For corporate buyers, this is often the easiest format to approve and hand over. If your design is final, a high-resolution PDF with bleed and crop settings is usually the cleanest path to production. It is especially useful when several stakeholders review a file before signoff.

AI and EPS for logos and scalable artwork

Adobe Illustrator files and EPS files are often best for logos, line art, and branding elements that need to scale across different applications. If your logo may appear on a lanyard today, a booth wall next month, and a staff jacket after that, vector format matters.

Vectors stay sharp when enlarged because they are based on paths rather than pixels. That is why AI and EPS are commonly requested for apparel printing, silkscreen work, engraving, and large-format branding. If your logo only exists as a small JPG pulled from a website, that creates limitations right away.

PSD for layered design work

Photoshop PSD files are useful when a print team needs access to layers, masking, or image edits. This is common for product mockups, composite visuals, and certain packaging or promotional layouts.

Still, PSD is usually not the final handoff format unless requested. It is large, can contain missing linked assets, and may not be ideal for straightforward production. In many workflows, PSD is the working file and PDF is the delivery file.

JPG and PNG for limited cases

JPG and PNG are common image formats, but they are not always ideal for professional printing. JPG uses compression, which can reduce quality, especially after repeated exports. PNG supports transparency, which makes it useful for digital use and some simple artwork placement, but it is still a raster format.

These files can work for certain short-run items if they are high resolution and sized correctly. But for logos, text-heavy artwork, or anything that needs resizing, they are a risky starting point. A clean vector file is usually the better option.

Vector vs raster matters more than people think

In practical terms, one of the most important print decisions is whether your artwork is vector or raster.

Vector files are ideal for logos, icons, text-based branding, and artwork that may be resized. They remain crisp at small and large sizes. Raster files, such as JPG, PNG, and TIFF, are built from pixels. They work well for photographs, but once stretched beyond their original size, they lose sharpness.

This is where business buyers often run into trouble. A logo copied from a website might look acceptable in an email signature, but it will not hold up on a banner stand or embroidered polo. The file may technically exist, but it is not production-ready.

Resolution, color mode, and bleed still matter

Even if you choose the right file type, print quality depends on how the file is prepared.

Resolution should generally be 300 DPI at final print size for most printed materials. Large-format graphics can sometimes work at lower effective resolution depending on viewing distance, but that should be checked before approval. A backdrop viewed from several feet away follows different rules than a presentation folder held in hand.

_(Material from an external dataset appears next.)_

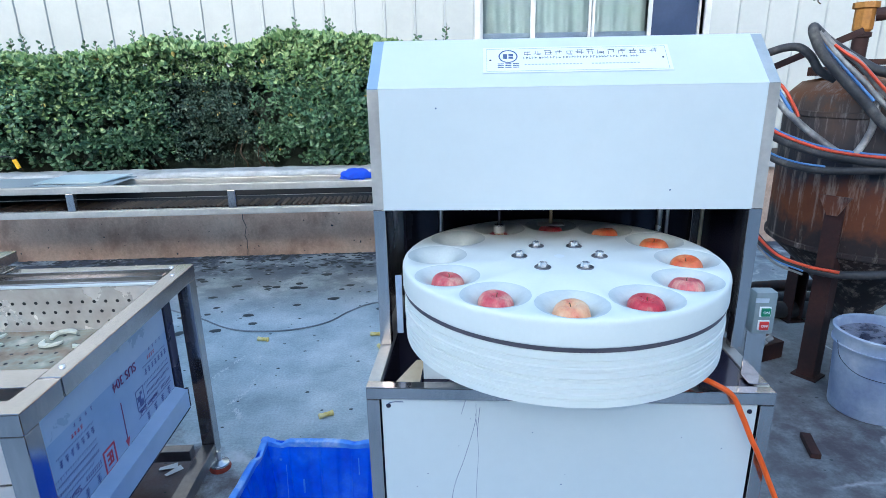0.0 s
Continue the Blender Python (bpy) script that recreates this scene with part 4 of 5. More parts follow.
def ring_mesh(skin, seed):
    r = random.Random(seed)
    bm = B()
    R, ri, h = r.uniform(0.031, 0.037), 0.0128, r.uniform(0.006, 0.010)
    lathe(bm, [(ri, -h / 2), (R - 0.0015, -h / 2), (R - 0.0015, h / 2), (ri, h / 2)], 26, closed=True)
    for v in bm.verts:
        v.co.z += 0.0025 * noise.noise(v.co * 40 + Vector((seed, 0, 0)))
    flesh_me = mesh_of("apple_ring", bm, flesh, 50)
    bm = B()
    lathe(bm, [(R - 0.0014, -h / 2 + 0.0002), (R, -h / 2 + 0.001), (R + 0.0006, 0), (R, h / 2 - 0.001), (R - 0.0014, h / 2 - 0.0002)], 26)
    skin_me = mesh_of("skin_edge", bm, skin, 60)
    return flesh_me, skin_me


RINGS = [ring_mesh(s, i) for i, s in enumerate((apple_orange, apple_pink, apple_peach, apple_skin, apple_orange, apple_peach))]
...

Color mode is another common issue. Commercial print usually works in CMYK, while screens display RGB. If artwork is created only in RGB, printed colors may appear duller or shift unexpectedly. Brand colors should also be checked against Pantone references when exact matching is important, especially for merchandise and event branding.

Bleed is essential for artwork that extends to the edge of the page or product area. Without bleed, slight trimming movement can leave unwanted white edges. Many delays happen because the design looks finished visually but is not set up for actual cutting or production.

What file format for printing different products?

The right answer changes based on the item being produced.

For brochures, posters, folders, and presentation materials, a press-ready PDF is typically best. For logos going onto T-shirts, uniforms, tote bags, and lanyards, AI or EPS is often preferred because vector artwork supports cleaner output and easier resizing. For photo-heavy graphics such as custom wall panels or display visuals, a high-resolution PDF or TIFF may be appropriate depending on the workflow.

Promotional merchandise adds another layer. Printing on pens, bottles, USB drives, notebooks, and gift sets often involves smaller imprint areas and different production methods, such as pad printing, UV printing, engraving, or silkscreen. Each method may require different artwork preparation. A file that works for a flyer may not work for a metal tumbler.

That is why experienced print coordination matters. The best format is not only about design software. It is about matching the artwork to the real production process.

Common file mistakes that slow down orders

Most file issues are avoidable, but they often show up when timelines are tight. Low-resolution logos are one of the biggest problems. Missing fonts, unoutlined text, hidden layers, and incorrect dimensions are also common.

Another issue is sending only flattened artwork when changes are still likely. If a campaign date, staff name, booth number, or event sponsor lineup may change, keeping an editable source file available helps prevent rework.

There is also the assumption that if a file printed well once, it is suitable for every future use. That is not always true. A logo prepared for embroidery may need adjustment before being used for a glossy catalog cover. Fine lines, gradients, and small text behave differently across print methods.

A practical way to submit artwork with fewer revisions

If you want the smoothest print process, send both the final output file and the editable source file when available. For example, provide a press-ready PDF along with AI or PSD files, plus linked fonts or outlined text where needed. Include brand color references, final dimensions, and any placement notes.

It also helps to mention the end use. Saying that the logo is for a 10-foot event backdrop, a polo chest print, or a premium gift box gives the production team context. That context affects scaling, line thickness, finishing choices, and whether the file is strong enough for the application.

At Global Asia Printings, that kind of upfront coordination is often what saves time. Buyers do not always need to know every technical detail, but they do need a partner who can spot problems before they reach production.

The best file format is the one that fits the job, not the one that happens to be easiest to attach in an email. If you are unsure, send what you have early and ask for a file check before the deadline gets tight.